Controversy Emerges in Hart Trophy Voting Around Nikita Kucherov

Tampa Bay Lightning forward Nikita Kucherov reacts during 2026 game.

Nikita Kucherov has done something remarkable over the last three months, and he did it very quietly. 

The Tampa Bay Lightning winger got off to a slow start this season, and was as many as 22 points behind the NHL scoring lead. He then went on a 95-point run over a 45-game stretch, the most by any player in a 45-game span since Mario Lemieux in 1995-96, and has now pulled even with Connor McDavid atop the scoring race at 121 points apiece. 

He's the betting favorite to win the Hart Trophy at -185, ahead of Nathan MacKinnon at +155 and McDavid at a shocking +2200, according to BetMGM.

By almost every measure, Kucherov is having one of the great individual seasons in recent NHL memory. 

And yet, according to Jeff Marek, some voters are already planning to leave him off their ballots entirely, not because of his play, but because he didn't go to the Olympics, something he had no control over.

The Hart Trophy Controversy: Why Some Voters Are Reportedly Excluding Kucherov

Marek, speaking on Daily Faceoff Live, said he was told directly by voters that they intend to exclude Kucherov from Hart Trophy consideration because he received a midseason Olympic break while other players continued competing in high-intensity games. 

Russia's ongoing IIHF ban kept Kucherov out of both this year's Olympics and last year's 4 Nations Face-Off.

Whether that's fair is another debate entirely, but the idea that voters would discount a player who leads the NHL in points per game at 1.81, has 40 goals and 81 assists, and just posted the most dominant 45-game scoring stretch in 30 years feels difficult to justify on the merits. 

Jon Cooper put it simply after Kucherov's four-point performance against Edmonton last week: "That kid's on quite a run. I don't know how many players in this league have four points in a game, period, let alone the amount of times he gets them."

Kucherov vs. McDavid vs. MacKinnon: Breaking Down the Hart Trophy Race

The numbers paint a genuinely fascinating picture. 

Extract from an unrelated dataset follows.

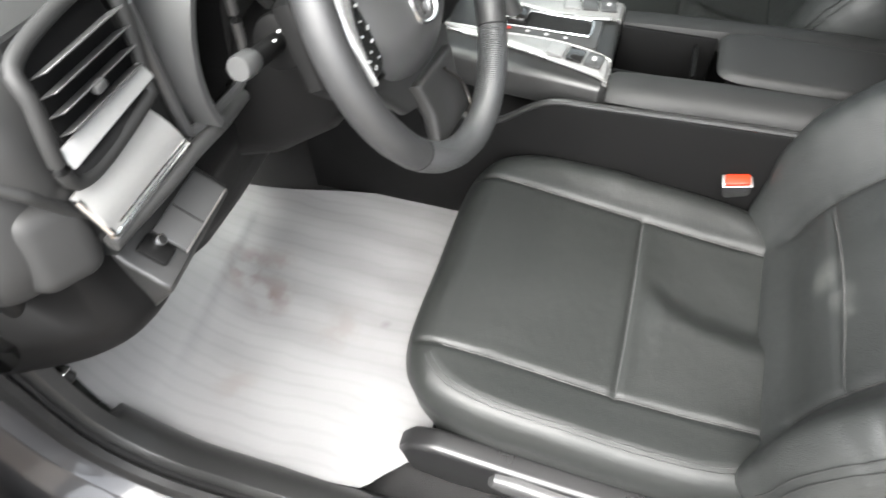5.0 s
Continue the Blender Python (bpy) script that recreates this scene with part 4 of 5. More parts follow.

Kucherov leads the NHL in points per game, leads in four-point games with eight, leads in assists per game at 1.21, and holds a 46-point gap over Tampa Bay's second-leading scorer Jake Guentzel, which is a larger separation than McDavid holds over Draisaitl or MacKinnon holds over Martin Necas. 

MacKinnon leads the Rocket Richard race with 48 goals (117 total points) and has the advantage of anchoring the NHL's top team, which has historically mattered to Hart voters who weigh team success heavily. 

McDavid, despite sitting tied with Kucherov in total points, has played six more games, giving the Lightning winger a solid efficiency edge with games still remaining. 

Macklin Celebrini has also quietly crashed this conversation with 96 points on the San Jose Sharks, a 49-point gap over his nearest teammate that is nearly unprecedented for a 19-year-old. 

He's gone ice-cold recently, however, as the Sharks plummet in the standings, recording just two assists in his last six games. Not shockingly, the Sharks have lost all six of those games. That tells you something.

If San Jose somehow sneaks into the playoffs, his name belongs in the conversation, but that doesn't look like it'll happen.

But right now, this looks like a two-horse race between Kucherov and MacKinnon, with McDavid a long shot to win his fourth Hart Trophy.